Le diamant ne laisse aucun résidu sensible après sa combustion : c’est donc, comme le soufre, un corps plus igné que la pyrite, mais dans lequel nous verrons que la matière du feu est fixée par un intermède plus puissant que tous les acides.

La force d’affinité qui réunit les parties constituantes de tous les corps solides est bien plus grande dans le diamant que dans la pyrite, puisqu’il est beaucoup plus dur ; mais, dans l’un et dans l’autre, cette force d’attraction a, pour ainsi dire, sa sphère particulière et s’exerce avec tant de puissance qu’elle ne produit que des masses isolées qui ne tiennent point aux matières environnantes, et qui toutes sont régulièrement figurées : les diamants, comme les pyrites, se trouvent dans la terre limoneuse ; ils y sont toujours en très petit volume, et ordinairement sans adhérence des uns aux autres, tandis que les matières uniquement formées par l’intermède de l’eau ne se présentent guère en masses isolées ; et en effet, il n’appartient qu’au feu de se former une sphère particulière d’attraction dans laquelle il n’admet les autres éléments qu’autant qu’ils conviennent ; le diamant et la pyrite sont des corps de feu dans lesquels l’air, la terre et l’eau ne sont entrés qu’en quantité suffisante pour retenir et fixer ce premier élément.

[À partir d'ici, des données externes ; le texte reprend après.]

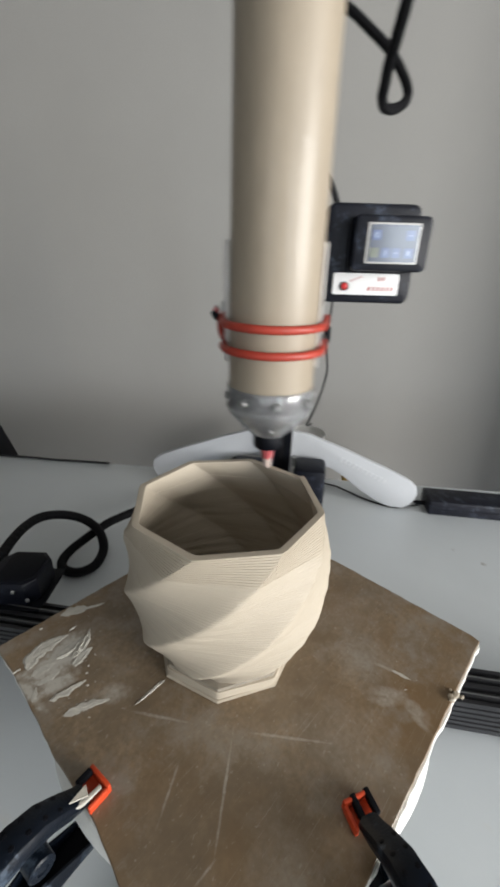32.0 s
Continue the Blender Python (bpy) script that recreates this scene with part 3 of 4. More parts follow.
# the front-left side is sawn unevenly: places along it and how far it stands out
FLARE_AT = (-0.156, -0.129, -0.083, -0.032, 0.019, 0.044, 0.060, 0.156)
FLARE = (0.0, -0.0015, 0.0, 0.0020, 0.0006, 0.0036, 0.0058, 0.003)


def wavy_board(z0, z1, half, jag, seed, proud=(0, 0, 0, 0)):
    rnd = random.Random(seed)
    pts = []
    for k in range(4):
        c, s = [(1, 0), (0, 1), (-1, 0), (0, -1)][k]
        for i in range(40):
            u = -half + 2 * half * i / 40
            ragged = float(np.interp(u, FLARE_AT, FLARE)) if k == 2 else 0
            o = half + proud[k] + ragged + rnd.uniform(-1, 0.3) * jag + (0 if i else -0.002)
            pts.append((c * o - s * u, s * o + c * u))
    bm = bmesh.new()
    e = 0.0007
    lo = [bm.verts.new((x, y, z0)) for x, y in pts]
    mi = [bm.verts.new((x, y, z1 - e)) for x, y in pts]
    hi = [bm.verts.new((x * (1 - e / half), y * (1 - e / half), z1)) for x, y in pts]
    bm.faces.new(lo), bm.faces.new(hi)
    for p, q in ((lo, mi), (mi, hi)):
        for i in range(len(pts)):
            j = (i + 1) % len(pts)
            bm.faces.new((p[i], p[j], q[j], q[i]))
    return bm


part("board_top", wavy_board(BZ - 0.003, BZ, HS, 0.0006, 3), M_BOARD, board, "brown hardboard face")
part("board_core", wavy_board(BZ - 0.009, BZ - 0.003, HS, 0.0014, 4, (-0.0006, -0.0006, -0.0004, 0.0016)), M_PLASTER, board, "ragged white plaster edge")
BED.append(board)
BINV = board.matrix_basis.inverted()


# films of clay wiped over the board: from, to, width, strength
# the three broad right-hand films also paint in the board's brighter-lit side
FILMS_AND_LIGHT = ((-0.1640, -0.0490, -0.1300, -0.0270, 0.0220, 2.6), (-0.1560, -0.0300, -0.1260, -0.0060, 0.0200, 2.6), (-0.1480, -0.0600, -0.1240, -0.0420, 0.0120, 2.6), (-0.1000, -0.0600, -0.0740, -0.0540, 0.0120, 1.0),
         (-0.1634, -0.0496, -0.1398, -0.0695, 0.0070, 2.6), (0.1279, -0.0224, 0.1470, -0.0320, 0.0042, 1.0), (0.1156, -0.0560, 0.1404, -0.0575, 0.0075, 1.0), (0.1457, -0.0613, 0.1557, -0.0786, 0.0055, 1.0),
         (0.0093, -0.0858, 0.0024, -0.1507, 0.0016, 1.0), (0.0200, -0.0835, 0.0827, -0.0895, 0.0020, 1.0), (-0.0677, -0.0709, -0.0169, -0.0790, 0.0022, 1.0), (0.0027, -0.1533, -0.0059, -0.1626, 0.0016, 1.0),
         (-0.0276, -0.1083, -0.0327, -0.1330, 0.0018, 1.0), (0.095, -0.015, 0.150, -0.020, 0.050, 0.40), (0.060, -0.085, 0.125, -0.095, 0.060, 0.36), (0.085, 0.040, 0.140, 0.020, 0.050, 0.36),
         (-0.05, -0.085, 0.04, -0.090, 0.030, 0.2), (0.03, -0.13, 0.06, -0.18, 0.030, 0.4), (-0.1520, -0.0300, -0.1230, -0.0200, 0.0260, 2.6), (-0.166, -0.050, -0.158, -0.066, 0.014, 2.6),
         (0.118, -0.048, 0.146, -0.052, 0.010, 1.0), (0.146, -0.055, 0.160, -0.075, 0.009, 0.9))


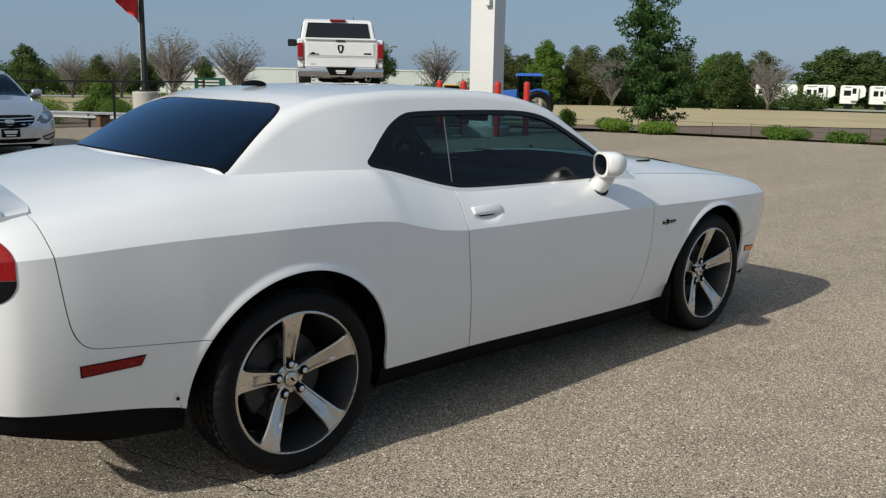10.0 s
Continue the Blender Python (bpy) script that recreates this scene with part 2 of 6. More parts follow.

Il se trouve des diamants noirs presque opaques, qui n’ont aucune valeur et qu’on prendrait au premier coup d’œil pour des pyrites martiales octaèdres ou cubiques ; et ces diamants noirs forment peut-être la nuance entre les pyrites et les pierres précieuses qui sont également des produits de la terre limoneuse : aucune de ces pierres précieuses n’est attachée aux rochers, tandis que les cristaux vitreux ou calcaires, formés par l’intermède de l’eau, sont implantés dans les masses qui les produisent, parce que cet élément, qui n’est que passif, ne peut se former comme le feu des sphères particulières d’attraction. L’eau ne sert en effet que de véhicule aux parties vitreuses ou calcaires qui se rassemblent par leur affinité, et ne forment un corps solide que quand cette même eau en est séparée et enlevée par le desséchement ; et la preuve que les pyrites n’ont admis que très peu ou point du tout d’eau dans leur composition, c’est qu’elles en sont avides au point que l’humidité les décompose et rompt les liens du feu fixé qu’elles renferment. Au reste, il est à croire que, dans ces pyrites qui s’effleurissent à l’air, la quantité de l’acide étant proportionnellement trop grande, l’humidité de l’air est assez puissamment attirée par cet acide pour attaquer et pénétrer la substance de la pyrite, tandis que, dans les marcassites ou pyrites arsenicales qui contiennent moins d’acide, et sans doute plus de feu que les autres pyrites, l’humidité de l’air ne fait aucun effet sensible : elle en fait encore moins sur le diamant que rien ne peut dissoudre, décomposer ou ternir, et que le feu seul peut détruire en mettant en liberté celui que sa substance contient en si grande quantité, qu’elle brûle en entier sans laisser de résidu.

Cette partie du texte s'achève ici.